Request: Extract the text of each entry below exactly, leaving every image behind.

(Data records)
· · · · · · ·
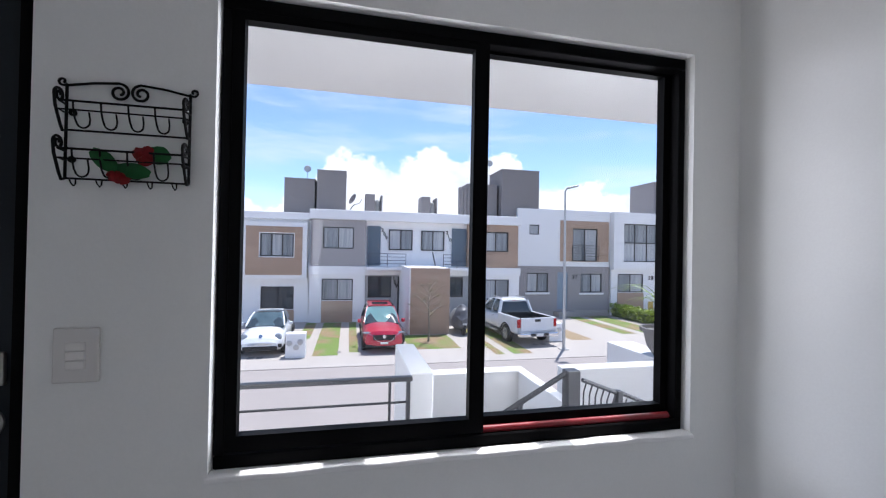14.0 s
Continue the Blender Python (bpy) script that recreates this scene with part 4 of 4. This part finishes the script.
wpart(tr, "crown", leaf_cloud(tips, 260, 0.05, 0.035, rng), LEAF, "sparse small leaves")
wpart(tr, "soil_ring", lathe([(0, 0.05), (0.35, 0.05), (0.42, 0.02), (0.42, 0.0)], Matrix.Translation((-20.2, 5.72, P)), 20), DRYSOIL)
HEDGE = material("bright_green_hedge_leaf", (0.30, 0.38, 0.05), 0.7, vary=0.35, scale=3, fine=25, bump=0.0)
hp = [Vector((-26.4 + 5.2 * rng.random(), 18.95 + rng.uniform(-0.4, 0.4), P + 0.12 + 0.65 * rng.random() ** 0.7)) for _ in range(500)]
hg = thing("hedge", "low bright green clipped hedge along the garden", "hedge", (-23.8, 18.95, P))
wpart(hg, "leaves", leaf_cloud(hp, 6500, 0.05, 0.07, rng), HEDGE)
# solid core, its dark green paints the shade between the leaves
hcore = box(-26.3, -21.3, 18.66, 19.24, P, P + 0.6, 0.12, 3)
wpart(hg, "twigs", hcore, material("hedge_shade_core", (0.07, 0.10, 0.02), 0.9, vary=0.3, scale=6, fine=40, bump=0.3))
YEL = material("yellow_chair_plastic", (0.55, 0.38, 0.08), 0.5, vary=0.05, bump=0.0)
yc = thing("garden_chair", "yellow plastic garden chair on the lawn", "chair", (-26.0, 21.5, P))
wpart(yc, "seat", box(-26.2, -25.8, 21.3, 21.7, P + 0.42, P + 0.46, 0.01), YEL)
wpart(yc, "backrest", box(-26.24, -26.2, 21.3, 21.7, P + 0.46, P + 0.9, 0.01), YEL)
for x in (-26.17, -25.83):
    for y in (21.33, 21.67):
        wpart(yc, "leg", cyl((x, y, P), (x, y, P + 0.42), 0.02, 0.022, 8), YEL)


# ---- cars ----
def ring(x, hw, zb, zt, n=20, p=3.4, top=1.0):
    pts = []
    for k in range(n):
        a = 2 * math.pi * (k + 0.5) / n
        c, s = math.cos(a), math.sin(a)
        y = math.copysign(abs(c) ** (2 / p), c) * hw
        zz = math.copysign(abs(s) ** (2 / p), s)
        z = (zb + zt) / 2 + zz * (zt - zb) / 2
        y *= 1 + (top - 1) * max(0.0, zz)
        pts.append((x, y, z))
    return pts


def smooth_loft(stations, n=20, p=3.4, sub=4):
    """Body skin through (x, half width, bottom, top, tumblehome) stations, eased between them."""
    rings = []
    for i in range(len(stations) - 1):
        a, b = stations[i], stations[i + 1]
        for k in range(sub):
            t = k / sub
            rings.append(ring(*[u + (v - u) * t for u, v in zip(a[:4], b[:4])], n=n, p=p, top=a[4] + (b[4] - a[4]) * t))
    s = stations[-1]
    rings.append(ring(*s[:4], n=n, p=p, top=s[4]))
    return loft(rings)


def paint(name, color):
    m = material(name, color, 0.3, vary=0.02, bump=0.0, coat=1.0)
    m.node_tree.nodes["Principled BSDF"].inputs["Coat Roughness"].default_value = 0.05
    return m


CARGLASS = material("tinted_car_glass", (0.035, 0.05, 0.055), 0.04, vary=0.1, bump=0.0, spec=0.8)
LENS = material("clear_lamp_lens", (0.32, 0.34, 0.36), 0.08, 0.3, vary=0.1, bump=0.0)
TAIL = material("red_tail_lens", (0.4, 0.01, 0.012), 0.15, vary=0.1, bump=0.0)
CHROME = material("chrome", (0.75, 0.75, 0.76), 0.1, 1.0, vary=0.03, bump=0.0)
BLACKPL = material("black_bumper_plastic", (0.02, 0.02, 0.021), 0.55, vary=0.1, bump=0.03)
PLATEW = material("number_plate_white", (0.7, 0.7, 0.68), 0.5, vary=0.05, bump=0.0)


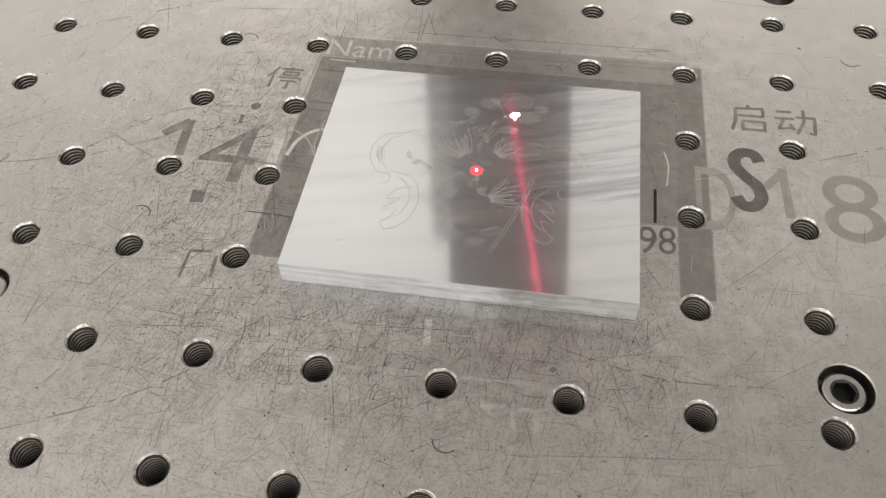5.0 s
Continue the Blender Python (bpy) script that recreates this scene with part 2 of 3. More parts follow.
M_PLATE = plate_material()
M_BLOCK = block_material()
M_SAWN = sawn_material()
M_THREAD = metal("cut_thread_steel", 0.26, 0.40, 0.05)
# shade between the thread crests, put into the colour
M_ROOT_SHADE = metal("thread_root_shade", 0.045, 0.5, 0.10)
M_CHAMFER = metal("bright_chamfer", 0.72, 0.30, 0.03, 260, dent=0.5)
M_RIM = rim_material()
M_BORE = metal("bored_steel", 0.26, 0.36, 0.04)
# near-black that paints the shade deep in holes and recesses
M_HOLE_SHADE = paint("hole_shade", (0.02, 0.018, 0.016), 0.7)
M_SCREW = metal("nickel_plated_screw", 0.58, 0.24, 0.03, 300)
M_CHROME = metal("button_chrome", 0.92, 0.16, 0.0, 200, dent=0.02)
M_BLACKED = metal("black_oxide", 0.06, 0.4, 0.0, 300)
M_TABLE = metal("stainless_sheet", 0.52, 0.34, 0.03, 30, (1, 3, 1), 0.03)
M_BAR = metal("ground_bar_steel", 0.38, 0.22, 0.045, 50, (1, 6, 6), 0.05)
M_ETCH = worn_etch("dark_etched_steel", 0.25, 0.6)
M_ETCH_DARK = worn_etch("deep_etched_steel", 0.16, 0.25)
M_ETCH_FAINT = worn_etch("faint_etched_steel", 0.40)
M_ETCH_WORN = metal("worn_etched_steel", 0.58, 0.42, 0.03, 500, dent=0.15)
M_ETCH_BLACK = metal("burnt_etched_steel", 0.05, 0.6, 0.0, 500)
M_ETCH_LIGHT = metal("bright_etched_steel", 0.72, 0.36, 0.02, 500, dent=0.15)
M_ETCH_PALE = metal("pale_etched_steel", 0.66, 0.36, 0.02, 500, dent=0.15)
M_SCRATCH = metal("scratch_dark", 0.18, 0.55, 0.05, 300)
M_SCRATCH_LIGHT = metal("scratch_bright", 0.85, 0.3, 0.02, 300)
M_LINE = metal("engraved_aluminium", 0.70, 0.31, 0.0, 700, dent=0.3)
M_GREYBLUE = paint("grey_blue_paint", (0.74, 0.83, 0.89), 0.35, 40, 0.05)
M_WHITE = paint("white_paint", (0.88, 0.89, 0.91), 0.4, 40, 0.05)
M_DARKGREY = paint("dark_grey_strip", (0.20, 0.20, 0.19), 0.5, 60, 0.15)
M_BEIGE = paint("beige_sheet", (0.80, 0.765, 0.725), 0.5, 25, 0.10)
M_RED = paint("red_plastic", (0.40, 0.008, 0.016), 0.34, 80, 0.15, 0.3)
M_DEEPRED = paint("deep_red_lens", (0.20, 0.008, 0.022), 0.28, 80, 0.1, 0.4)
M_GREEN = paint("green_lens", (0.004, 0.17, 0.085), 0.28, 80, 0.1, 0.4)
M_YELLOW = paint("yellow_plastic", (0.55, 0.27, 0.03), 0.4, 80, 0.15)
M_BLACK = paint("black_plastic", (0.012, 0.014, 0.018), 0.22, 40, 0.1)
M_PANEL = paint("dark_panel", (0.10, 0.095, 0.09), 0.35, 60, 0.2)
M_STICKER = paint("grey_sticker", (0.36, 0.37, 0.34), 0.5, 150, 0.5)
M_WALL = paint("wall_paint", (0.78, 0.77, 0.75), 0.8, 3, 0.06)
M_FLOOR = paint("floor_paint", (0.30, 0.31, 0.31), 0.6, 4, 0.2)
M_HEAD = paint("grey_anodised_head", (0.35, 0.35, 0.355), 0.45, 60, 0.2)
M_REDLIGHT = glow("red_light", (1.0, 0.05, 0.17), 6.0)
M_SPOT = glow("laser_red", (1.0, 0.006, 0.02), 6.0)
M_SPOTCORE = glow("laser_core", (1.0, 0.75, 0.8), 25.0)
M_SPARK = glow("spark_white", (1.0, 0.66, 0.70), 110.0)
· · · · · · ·
Exercise answer:
14.0 s
Continue the Blender Python (bpy) script that recreates this scene with part 4 of 4. This part finishes the script.
wpart(tr, "crown", leaf_cloud(tips, 260, 0.05, 0.035, rng), LEAF, "sparse small leaves")
wpart(tr, "soil_ring", lathe([(0, 0.05), (0.35, 0.05), (0.42, 0.02), (0.42, 0.0)], Matrix.Translation((-20.2, 5.72, P)), 20), DRYSOIL)
HEDGE = material("bright_green_hedge_leaf", (0.30, 0.38, 0.05), 0.7, vary=0.35, scale=3, fine=25, bump=0.0)
hp = [Vector((-26.4 + 5.2 * rng.random(), 18.95 + rng.uniform(-0.4, 0.4), P + 0.12 + 0.65 * rng.random() ** 0.7)) for _ in range(500)]
hg = thing("hedge", "low bright green clipped hedge along the garden", "hedge", (-23.8, 18.95, P))
wpart(hg, "leaves", leaf_cloud(hp, 6500, 0.05, 0.07, rng), HEDGE)
# solid core, its dark green paints the shade between the leaves
hcore = box(-26.3, -21.3, 18.66, 19.24, P, P + 0.6, 0.12, 3)
wpart(hg, "twigs", hcore, material("hedge_shade_core", (0.07, 0.10, 0.02), 0.9, vary=0.3, scale=6, fine=40, bump=0.3))
YEL = material("yellow_chair_plastic", (0.55, 0.38, 0.08), 0.5, vary=0.05, bump=0.0)
yc = thing("garden_chair", "yellow plastic garden chair on the lawn", "chair", (-26.0, 21.5, P))
wpart(yc, "seat", box(-26.2, -25.8, 21.3, 21.7, P + 0.42, P + 0.46, 0.01), YEL)
wpart(yc, "backrest", box(-26.24, -26.2, 21.3, 21.7, P + 0.46, P + 0.9, 0.01), YEL)
for x in (-26.17, -25.83):
    for y in (21.33, 21.67):
        wpart(yc, "leg", cyl((x, y, P), (x, y, P + 0.42), 0.02, 0.022, 8), YEL)


# ---- cars ----
def ring(x, hw, zb, zt, n=20, p=3.4, top=1.0):
    pts = []
    for k in range(n):
        a = 2 * math.pi * (k + 0.5) / n
        c, s = math.cos(a), math.sin(a)
        y = math.copysign(abs(c) ** (2 / p), c) * hw
        zz = math.copysign(abs(s) ** (2 / p), s)
        z = (zb + zt) / 2 + zz * (zt - zb) / 2
        y *= 1 + (top - 1) * max(0.0, zz)
        pts.append((x, y, z))
    return pts


def smooth_loft(stations, n=20, p=3.4, sub=4):
    """Body skin through (x, half width, bottom, top, tumblehome) stations, eased between them."""
    rings = []
    for i in range(len(stations) - 1):
        a, b = stations[i], stations[i + 1]
        for k in range(sub):
            t = k / sub
            rings.append(ring(*[u + (v - u) * t for u, v in zip(a[:4], b[:4])], n=n, p=p, top=a[4] + (b[4] - a[4]) * t))
    s = stations[-1]
    rings.append(ring(*s[:4], n=n, p=p, top=s[4]))
    return loft(rings)


def paint(name, color):
    m = material(name, color, 0.3, vary=0.02, bump=0.0, coat=1.0)
    m.node_tree.nodes["Principled BSDF"].inputs["Coat Roughness"].default_value = 0.05
    return m


CARGLASS = material("tinted_car_glass", (0.035, 0.05, 0.055), 0.04, vary=0.1, bump=0.0, spec=0.8)
LENS = material("clear_lamp_lens", (0.32, 0.34, 0.36), 0.08, 0.3, vary=0.1, bump=0.0)
TAIL = material("red_tail_lens", (0.4, 0.01, 0.012), 0.15, vary=0.1, bump=0.0)
CHROME = material("chrome", (0.75, 0.75, 0.76), 0.1, 1.0, vary=0.03, bump=0.0)
BLACKPL = material("black_bumper_plastic", (0.02, 0.02, 0.021), 0.55, vary=0.1, bump=0.03)
PLATEW = material("number_plate_white", (0.7, 0.7, 0.68), 0.5, vary=0.05, bump=0.0)


5.0 s
Continue the Blender Python (bpy) script that recreates this scene with part 2 of 3. More parts follow.
M_PLATE = plate_material()
M_BLOCK = block_material()
M_SAWN = sawn_material()
M_THREAD = metal("cut_thread_steel", 0.26, 0.40, 0.05)
# shade between the thread crests, put into the colour
M_ROOT_SHADE = metal("thread_root_shade", 0.045, 0.5, 0.10)
M_CHAMFER = metal("bright_chamfer", 0.72, 0.30, 0.03, 260, dent=0.5)
M_RIM = rim_material()
M_BORE = metal("bored_steel", 0.26, 0.36, 0.04)
# near-black that paints the shade deep in holes and recesses
M_HOLE_SHADE = paint("hole_shade", (0.02, 0.018, 0.016), 0.7)
M_SCREW = metal("nickel_plated_screw", 0.58, 0.24, 0.03, 300)
M_CHROME = metal("button_chrome", 0.92, 0.16, 0.0, 200, dent=0.02)
M_BLACKED = metal("black_oxide", 0.06, 0.4, 0.0, 300)
M_TABLE = metal("stainless_sheet", 0.52, 0.34, 0.03, 30, (1, 3, 1), 0.03)
M_BAR = metal("ground_bar_steel", 0.38, 0.22, 0.045, 50, (1, 6, 6), 0.05)
M_ETCH = worn_etch("dark_etched_steel", 0.25, 0.6)
M_ETCH_DARK = worn_etch("deep_etched_steel", 0.16, 0.25)
M_ETCH_FAINT = worn_etch("faint_etched_steel", 0.40)
M_ETCH_WORN = metal("worn_etched_steel", 0.58, 0.42, 0.03, 500, dent=0.15)
M_ETCH_BLACK = metal("burnt_etched_steel", 0.05, 0.6, 0.0, 500)
M_ETCH_LIGHT = metal("bright_etched_steel", 0.72, 0.36, 0.02, 500, dent=0.15)
M_ETCH_PALE = metal("pale_etched_steel", 0.66, 0.36, 0.02, 500, dent=0.15)
M_SCRATCH = metal("scratch_dark", 0.18, 0.55, 0.05, 300)
M_SCRATCH_LIGHT = metal("scratch_bright", 0.85, 0.3, 0.02, 300)
M_LINE = metal("engraved_aluminium", 0.70, 0.31, 0.0, 700, dent=0.3)
M_GREYBLUE = paint("grey_blue_paint", (0.74, 0.83, 0.89), 0.35, 40, 0.05)
M_WHITE = paint("white_paint", (0.88, 0.89, 0.91), 0.4, 40, 0.05)
M_DARKGREY = paint("dark_grey_strip", (0.20, 0.20, 0.19), 0.5, 60, 0.15)
M_BEIGE = paint("beige_sheet", (0.80, 0.765, 0.725), 0.5, 25, 0.10)
M_RED = paint("red_plastic", (0.40, 0.008, 0.016), 0.34, 80, 0.15, 0.3)
M_DEEPRED = paint("deep_red_lens", (0.20, 0.008, 0.022), 0.28, 80, 0.1, 0.4)
M_GREEN = paint("green_lens", (0.004, 0.17, 0.085), 0.28, 80, 0.1, 0.4)
M_YELLOW = paint("yellow_plastic", (0.55, 0.27, 0.03), 0.4, 80, 0.15)
M_BLACK = paint("black_plastic", (0.012, 0.014, 0.018), 0.22, 40, 0.1)
M_PANEL = paint("dark_panel", (0.10, 0.095, 0.09), 0.35, 60, 0.2)
M_STICKER = paint("grey_sticker", (0.36, 0.37, 0.34), 0.5, 150, 0.5)
M_WALL = paint("wall_paint", (0.78, 0.77, 0.75), 0.8, 3, 0.06)
M_FLOOR = paint("floor_paint", (0.30, 0.31, 0.31), 0.6, 4, 0.2)
M_HEAD = paint("grey_anodised_head", (0.35, 0.35, 0.355), 0.45, 60, 0.2)
M_REDLIGHT = glow("red_light", (1.0, 0.05, 0.17), 6.0)
M_SPOT = glow("laser_red", (1.0, 0.006, 0.02), 6.0)
M_SPOTCORE = glow("laser_core", (1.0, 0.75, 0.8), 25.0)
M_SPARK = glow("spark_white", (1.0, 0.66, 0.70), 110.0)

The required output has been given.